* **Set task**
Locate the line that contains "What Blender Python" and the line that contains "return 1 + round(t * FPS)". Copy both of them exactly, together with every line between them, and no others.

* **Supplied material**
+ + + + + + +

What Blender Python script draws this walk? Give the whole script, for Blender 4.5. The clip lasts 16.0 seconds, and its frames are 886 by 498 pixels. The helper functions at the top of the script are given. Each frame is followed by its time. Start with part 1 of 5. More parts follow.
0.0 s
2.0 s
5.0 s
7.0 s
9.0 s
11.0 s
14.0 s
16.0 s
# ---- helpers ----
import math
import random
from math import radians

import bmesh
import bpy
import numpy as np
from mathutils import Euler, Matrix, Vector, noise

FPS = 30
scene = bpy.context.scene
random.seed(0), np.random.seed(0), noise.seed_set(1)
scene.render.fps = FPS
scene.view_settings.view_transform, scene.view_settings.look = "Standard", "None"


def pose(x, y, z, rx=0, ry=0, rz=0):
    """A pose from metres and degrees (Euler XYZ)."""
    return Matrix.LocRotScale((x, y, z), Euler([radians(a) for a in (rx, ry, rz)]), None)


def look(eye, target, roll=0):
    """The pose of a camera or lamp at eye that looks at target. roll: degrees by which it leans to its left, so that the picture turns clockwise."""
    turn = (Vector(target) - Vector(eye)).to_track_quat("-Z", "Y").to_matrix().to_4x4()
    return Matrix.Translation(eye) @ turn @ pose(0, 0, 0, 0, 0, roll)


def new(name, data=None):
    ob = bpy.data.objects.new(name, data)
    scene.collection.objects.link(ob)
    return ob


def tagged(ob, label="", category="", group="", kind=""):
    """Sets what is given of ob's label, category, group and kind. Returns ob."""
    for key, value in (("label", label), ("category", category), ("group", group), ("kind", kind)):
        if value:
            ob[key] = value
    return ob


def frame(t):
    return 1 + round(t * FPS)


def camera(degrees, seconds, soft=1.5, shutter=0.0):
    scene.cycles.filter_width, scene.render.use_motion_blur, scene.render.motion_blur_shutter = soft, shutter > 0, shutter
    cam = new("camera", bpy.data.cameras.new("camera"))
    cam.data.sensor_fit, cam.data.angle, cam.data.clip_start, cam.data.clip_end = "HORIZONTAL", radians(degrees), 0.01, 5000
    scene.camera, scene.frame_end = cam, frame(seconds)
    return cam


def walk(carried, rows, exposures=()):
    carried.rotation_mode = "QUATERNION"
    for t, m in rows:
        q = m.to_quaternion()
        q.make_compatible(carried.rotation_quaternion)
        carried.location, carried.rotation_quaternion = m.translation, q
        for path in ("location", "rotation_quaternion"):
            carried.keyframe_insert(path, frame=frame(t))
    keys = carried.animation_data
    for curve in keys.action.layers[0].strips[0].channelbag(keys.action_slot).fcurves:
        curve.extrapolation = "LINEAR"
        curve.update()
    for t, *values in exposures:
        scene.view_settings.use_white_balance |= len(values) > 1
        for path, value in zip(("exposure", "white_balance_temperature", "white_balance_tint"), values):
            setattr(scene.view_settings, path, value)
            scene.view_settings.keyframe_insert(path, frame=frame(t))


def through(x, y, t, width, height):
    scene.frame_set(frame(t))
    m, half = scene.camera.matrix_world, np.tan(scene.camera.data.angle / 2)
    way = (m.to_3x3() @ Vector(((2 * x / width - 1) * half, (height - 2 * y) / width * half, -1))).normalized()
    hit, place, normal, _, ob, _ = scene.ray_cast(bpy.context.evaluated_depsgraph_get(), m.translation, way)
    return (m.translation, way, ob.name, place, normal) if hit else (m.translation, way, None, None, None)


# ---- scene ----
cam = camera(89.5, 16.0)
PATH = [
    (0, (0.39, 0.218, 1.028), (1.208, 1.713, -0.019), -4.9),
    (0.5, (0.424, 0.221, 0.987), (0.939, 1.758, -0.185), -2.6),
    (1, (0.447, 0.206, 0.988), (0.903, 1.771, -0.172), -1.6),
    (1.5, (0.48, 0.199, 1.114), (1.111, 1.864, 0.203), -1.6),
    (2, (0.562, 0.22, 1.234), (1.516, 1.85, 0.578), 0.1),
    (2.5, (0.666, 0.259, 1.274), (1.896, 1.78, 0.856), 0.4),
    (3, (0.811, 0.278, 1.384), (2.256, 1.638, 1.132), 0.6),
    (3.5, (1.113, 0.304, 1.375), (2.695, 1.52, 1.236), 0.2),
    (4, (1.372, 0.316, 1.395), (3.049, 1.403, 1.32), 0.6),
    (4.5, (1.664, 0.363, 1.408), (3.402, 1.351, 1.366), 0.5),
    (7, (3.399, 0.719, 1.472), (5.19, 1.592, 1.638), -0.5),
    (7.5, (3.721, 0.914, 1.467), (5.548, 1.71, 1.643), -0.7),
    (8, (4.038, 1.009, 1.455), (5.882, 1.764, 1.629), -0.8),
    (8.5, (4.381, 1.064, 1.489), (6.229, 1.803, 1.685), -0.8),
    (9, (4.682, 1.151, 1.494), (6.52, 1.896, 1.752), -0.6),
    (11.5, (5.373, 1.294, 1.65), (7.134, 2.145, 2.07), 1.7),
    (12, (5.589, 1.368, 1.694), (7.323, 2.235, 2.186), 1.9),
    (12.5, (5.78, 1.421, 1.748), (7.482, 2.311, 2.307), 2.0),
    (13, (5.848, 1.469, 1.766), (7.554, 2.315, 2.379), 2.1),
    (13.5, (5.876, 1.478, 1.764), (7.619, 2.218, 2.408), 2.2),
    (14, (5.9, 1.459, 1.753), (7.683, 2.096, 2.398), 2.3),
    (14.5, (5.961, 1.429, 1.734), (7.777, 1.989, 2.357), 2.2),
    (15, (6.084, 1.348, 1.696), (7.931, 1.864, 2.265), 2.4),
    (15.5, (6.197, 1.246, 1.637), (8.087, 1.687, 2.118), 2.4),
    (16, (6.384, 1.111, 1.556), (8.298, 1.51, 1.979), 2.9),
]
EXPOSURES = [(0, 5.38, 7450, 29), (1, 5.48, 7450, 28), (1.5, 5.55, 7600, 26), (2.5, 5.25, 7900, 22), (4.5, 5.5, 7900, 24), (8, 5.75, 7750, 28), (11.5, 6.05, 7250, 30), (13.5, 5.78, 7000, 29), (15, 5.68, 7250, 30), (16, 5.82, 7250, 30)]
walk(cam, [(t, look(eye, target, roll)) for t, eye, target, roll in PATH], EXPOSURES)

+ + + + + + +

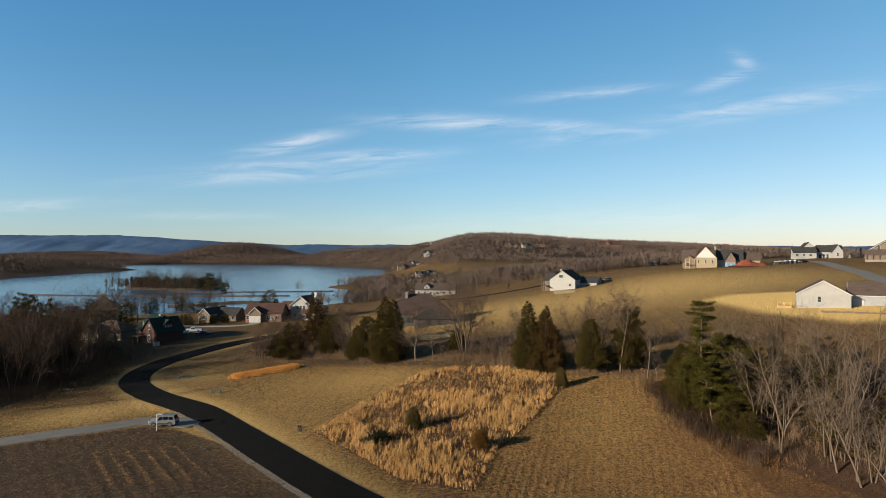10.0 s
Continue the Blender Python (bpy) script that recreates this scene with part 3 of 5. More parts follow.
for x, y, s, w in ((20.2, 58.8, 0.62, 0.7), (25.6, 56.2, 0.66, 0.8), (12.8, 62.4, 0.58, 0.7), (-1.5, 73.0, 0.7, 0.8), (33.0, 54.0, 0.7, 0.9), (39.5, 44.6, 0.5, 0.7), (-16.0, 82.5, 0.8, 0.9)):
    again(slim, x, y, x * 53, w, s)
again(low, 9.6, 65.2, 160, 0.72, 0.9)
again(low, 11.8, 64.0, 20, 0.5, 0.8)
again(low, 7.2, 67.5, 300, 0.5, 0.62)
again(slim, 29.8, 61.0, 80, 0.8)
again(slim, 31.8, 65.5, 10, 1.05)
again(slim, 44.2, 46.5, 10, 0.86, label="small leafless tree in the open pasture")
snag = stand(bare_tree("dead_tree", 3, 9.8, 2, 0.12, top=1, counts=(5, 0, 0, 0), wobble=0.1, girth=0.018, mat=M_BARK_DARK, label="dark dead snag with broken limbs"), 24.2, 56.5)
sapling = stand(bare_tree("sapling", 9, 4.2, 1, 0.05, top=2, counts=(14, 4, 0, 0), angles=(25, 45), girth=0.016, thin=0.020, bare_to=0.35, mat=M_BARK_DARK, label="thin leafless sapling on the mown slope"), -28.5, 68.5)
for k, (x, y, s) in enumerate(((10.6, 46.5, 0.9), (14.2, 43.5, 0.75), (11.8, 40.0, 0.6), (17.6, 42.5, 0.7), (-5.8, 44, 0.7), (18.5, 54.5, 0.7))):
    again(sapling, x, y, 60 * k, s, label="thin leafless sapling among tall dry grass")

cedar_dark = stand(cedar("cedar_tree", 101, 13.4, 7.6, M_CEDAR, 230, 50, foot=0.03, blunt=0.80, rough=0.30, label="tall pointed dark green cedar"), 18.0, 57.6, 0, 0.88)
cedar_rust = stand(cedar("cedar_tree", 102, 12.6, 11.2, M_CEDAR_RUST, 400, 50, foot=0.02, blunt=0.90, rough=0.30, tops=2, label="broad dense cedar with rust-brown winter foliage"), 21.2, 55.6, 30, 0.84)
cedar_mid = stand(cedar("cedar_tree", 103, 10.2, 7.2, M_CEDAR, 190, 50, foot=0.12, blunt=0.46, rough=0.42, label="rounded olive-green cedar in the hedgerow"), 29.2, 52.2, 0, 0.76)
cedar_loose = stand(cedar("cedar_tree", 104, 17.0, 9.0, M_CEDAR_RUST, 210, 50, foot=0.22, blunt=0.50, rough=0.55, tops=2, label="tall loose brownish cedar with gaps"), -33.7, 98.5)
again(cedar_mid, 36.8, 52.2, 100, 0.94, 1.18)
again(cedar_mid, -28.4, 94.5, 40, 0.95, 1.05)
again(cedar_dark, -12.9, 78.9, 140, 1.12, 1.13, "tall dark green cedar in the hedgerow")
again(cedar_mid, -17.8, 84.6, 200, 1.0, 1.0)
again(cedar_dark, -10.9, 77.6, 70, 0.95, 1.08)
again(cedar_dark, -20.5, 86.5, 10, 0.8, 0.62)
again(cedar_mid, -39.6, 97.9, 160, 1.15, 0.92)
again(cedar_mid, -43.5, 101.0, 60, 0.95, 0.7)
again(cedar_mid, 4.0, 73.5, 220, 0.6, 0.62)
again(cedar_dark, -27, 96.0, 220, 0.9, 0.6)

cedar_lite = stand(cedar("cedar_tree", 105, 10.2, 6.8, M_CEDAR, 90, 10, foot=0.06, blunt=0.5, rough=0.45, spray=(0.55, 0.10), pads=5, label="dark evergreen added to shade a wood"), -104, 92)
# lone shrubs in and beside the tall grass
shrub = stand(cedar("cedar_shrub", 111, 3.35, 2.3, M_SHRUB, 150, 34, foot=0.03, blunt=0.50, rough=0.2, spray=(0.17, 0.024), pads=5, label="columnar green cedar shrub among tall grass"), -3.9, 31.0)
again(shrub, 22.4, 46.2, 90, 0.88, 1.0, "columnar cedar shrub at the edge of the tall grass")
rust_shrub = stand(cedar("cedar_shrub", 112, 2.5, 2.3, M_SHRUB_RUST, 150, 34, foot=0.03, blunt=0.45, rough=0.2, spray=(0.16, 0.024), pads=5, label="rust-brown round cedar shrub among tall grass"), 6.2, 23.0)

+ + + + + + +

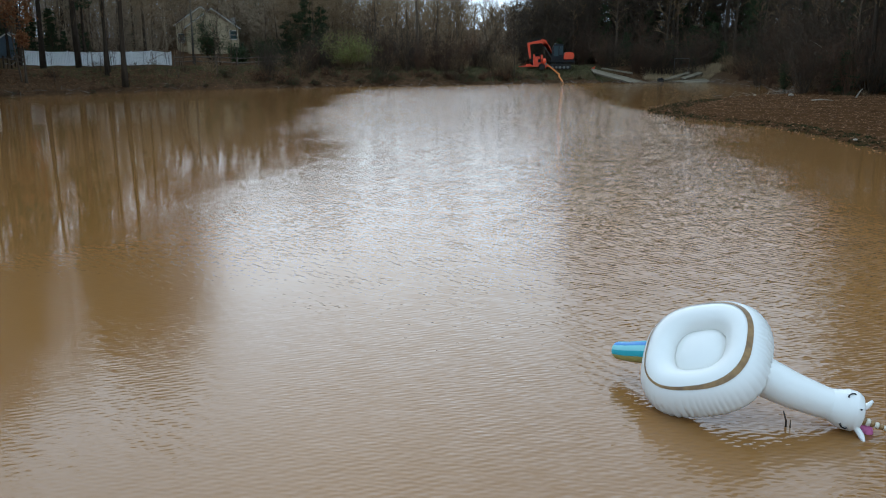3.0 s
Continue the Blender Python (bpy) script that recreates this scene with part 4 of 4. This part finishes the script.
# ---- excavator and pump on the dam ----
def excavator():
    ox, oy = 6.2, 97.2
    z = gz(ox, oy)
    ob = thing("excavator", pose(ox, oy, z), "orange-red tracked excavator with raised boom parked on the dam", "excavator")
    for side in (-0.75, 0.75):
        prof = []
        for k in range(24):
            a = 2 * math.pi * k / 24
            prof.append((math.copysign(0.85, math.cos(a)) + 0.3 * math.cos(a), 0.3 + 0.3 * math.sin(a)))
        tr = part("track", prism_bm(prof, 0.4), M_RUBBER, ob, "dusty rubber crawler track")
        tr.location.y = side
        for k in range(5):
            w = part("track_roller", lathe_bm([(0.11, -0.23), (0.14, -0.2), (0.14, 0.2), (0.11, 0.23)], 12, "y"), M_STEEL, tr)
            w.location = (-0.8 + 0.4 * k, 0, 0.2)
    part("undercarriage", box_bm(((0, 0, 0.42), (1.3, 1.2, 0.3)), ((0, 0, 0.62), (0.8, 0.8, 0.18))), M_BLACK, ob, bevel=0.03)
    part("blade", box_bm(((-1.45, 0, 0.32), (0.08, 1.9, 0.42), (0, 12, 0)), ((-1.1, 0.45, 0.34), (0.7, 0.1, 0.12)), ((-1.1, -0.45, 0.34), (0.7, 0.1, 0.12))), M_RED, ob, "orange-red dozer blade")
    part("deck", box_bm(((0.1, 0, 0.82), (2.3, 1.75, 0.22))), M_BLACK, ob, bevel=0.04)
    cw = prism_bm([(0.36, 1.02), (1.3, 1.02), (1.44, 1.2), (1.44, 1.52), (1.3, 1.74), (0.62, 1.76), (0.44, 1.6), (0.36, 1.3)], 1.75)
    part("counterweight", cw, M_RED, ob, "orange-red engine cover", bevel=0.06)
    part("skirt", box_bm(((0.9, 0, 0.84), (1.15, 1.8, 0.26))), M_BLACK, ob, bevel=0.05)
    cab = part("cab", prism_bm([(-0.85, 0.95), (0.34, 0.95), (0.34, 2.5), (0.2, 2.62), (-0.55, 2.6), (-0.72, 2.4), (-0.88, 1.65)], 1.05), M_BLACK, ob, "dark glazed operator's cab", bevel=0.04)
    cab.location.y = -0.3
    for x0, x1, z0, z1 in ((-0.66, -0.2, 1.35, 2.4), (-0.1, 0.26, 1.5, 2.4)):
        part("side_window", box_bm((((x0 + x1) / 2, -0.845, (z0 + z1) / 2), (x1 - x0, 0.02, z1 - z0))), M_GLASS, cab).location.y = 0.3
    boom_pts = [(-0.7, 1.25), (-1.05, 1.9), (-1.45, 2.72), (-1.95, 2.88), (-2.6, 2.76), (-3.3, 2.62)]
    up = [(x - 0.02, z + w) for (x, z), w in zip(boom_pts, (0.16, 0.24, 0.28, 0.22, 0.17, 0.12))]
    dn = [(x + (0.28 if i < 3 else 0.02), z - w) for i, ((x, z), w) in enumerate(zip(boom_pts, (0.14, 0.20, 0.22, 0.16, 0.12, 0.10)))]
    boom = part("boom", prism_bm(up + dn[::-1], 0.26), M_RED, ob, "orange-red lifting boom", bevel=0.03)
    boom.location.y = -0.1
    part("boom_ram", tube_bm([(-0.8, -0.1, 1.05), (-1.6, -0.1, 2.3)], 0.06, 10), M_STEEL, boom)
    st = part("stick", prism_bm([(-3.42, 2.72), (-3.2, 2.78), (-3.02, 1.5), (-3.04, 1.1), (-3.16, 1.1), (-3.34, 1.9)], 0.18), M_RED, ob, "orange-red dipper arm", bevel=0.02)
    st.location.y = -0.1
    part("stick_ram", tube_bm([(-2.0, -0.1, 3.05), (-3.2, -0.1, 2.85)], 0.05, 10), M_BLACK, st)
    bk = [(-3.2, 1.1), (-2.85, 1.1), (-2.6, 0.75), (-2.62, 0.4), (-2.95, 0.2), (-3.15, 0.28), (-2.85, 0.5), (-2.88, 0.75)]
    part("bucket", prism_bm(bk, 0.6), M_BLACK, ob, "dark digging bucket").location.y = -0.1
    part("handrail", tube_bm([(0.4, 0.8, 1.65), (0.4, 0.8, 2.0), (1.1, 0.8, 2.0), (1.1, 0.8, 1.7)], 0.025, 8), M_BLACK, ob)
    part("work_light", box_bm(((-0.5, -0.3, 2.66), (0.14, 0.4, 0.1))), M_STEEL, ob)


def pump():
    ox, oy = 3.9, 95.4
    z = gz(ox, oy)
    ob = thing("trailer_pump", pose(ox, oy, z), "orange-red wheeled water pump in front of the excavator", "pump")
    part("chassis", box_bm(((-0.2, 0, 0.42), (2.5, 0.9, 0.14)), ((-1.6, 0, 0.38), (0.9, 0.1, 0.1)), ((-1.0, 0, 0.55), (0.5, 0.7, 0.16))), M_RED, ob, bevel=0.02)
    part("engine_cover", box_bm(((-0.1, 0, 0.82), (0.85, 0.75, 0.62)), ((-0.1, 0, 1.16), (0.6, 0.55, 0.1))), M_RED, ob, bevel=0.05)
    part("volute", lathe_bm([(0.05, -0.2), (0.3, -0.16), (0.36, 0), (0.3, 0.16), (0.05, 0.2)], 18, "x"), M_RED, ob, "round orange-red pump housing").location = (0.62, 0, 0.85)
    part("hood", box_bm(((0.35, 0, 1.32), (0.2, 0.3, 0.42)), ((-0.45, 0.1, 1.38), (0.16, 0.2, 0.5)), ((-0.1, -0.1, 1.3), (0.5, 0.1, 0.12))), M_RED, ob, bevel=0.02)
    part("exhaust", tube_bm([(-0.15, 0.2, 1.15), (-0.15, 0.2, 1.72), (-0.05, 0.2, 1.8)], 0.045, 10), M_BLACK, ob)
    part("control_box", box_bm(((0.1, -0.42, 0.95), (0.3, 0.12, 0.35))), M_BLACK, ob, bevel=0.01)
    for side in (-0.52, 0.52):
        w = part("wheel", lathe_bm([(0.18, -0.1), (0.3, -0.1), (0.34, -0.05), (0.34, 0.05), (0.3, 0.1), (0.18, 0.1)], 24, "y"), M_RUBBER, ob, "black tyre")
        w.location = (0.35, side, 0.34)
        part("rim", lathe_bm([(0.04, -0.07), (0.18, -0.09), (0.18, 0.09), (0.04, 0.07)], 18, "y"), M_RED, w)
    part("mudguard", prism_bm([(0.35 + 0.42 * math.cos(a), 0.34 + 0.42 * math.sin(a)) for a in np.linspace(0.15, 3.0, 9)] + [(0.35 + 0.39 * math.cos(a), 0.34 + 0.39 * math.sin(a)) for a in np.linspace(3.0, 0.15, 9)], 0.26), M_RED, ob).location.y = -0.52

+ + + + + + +

* **Solution to the problem**
What Blender Python script draws this walk? Give the whole script, for Blender 4.5. The clip lasts 16.0 seconds, and its frames are 886 by 498 pixels. The helper functions at the top of the script are given. Each frame is followed by its time. Start with part 1 of 5. More parts follow.
0.0 s
2.0 s
5.0 s
7.0 s
9.0 s
11.0 s
14.0 s
16.0 s
# ---- helpers ----
import math
import random
from math import radians

import bmesh
import bpy
import numpy as np
from mathutils import Euler, Matrix, Vector, noise

FPS = 30
scene = bpy.context.scene
random.seed(0), np.random.seed(0), noise.seed_set(1)
scene.render.fps = FPS
scene.view_settings.view_transform, scene.view_settings.look = "Standard", "None"


def pose(x, y, z, rx=0, ry=0, rz=0):
    """A pose from metres and degrees (Euler XYZ)."""
    return Matrix.LocRotScale((x, y, z), Euler([radians(a) for a in (rx, ry, rz)]), None)


def look(eye, target, roll=0):
    """The pose of a camera or lamp at eye that looks at target. roll: degrees by which it leans to its left, so that the picture turns clockwise."""
    turn = (Vector(target) - Vector(eye)).to_track_quat("-Z", "Y").to_matrix().to_4x4()
    return Matrix.Translation(eye) @ turn @ pose(0, 0, 0, 0, 0, roll)


def new(name, data=None):
    ob = bpy.data.objects.new(name, data)
    scene.collection.objects.link(ob)
    return ob


def tagged(ob, label="", category="", group="", kind=""):
    """Sets what is given of ob's label, category, group and kind. Returns ob."""
    for key, value in (("label", label), ("category", category), ("group", group), ("kind", kind)):
        if value:
            ob[key] = value
    return ob


def frame(t):
    return 1 + round(t * FPS)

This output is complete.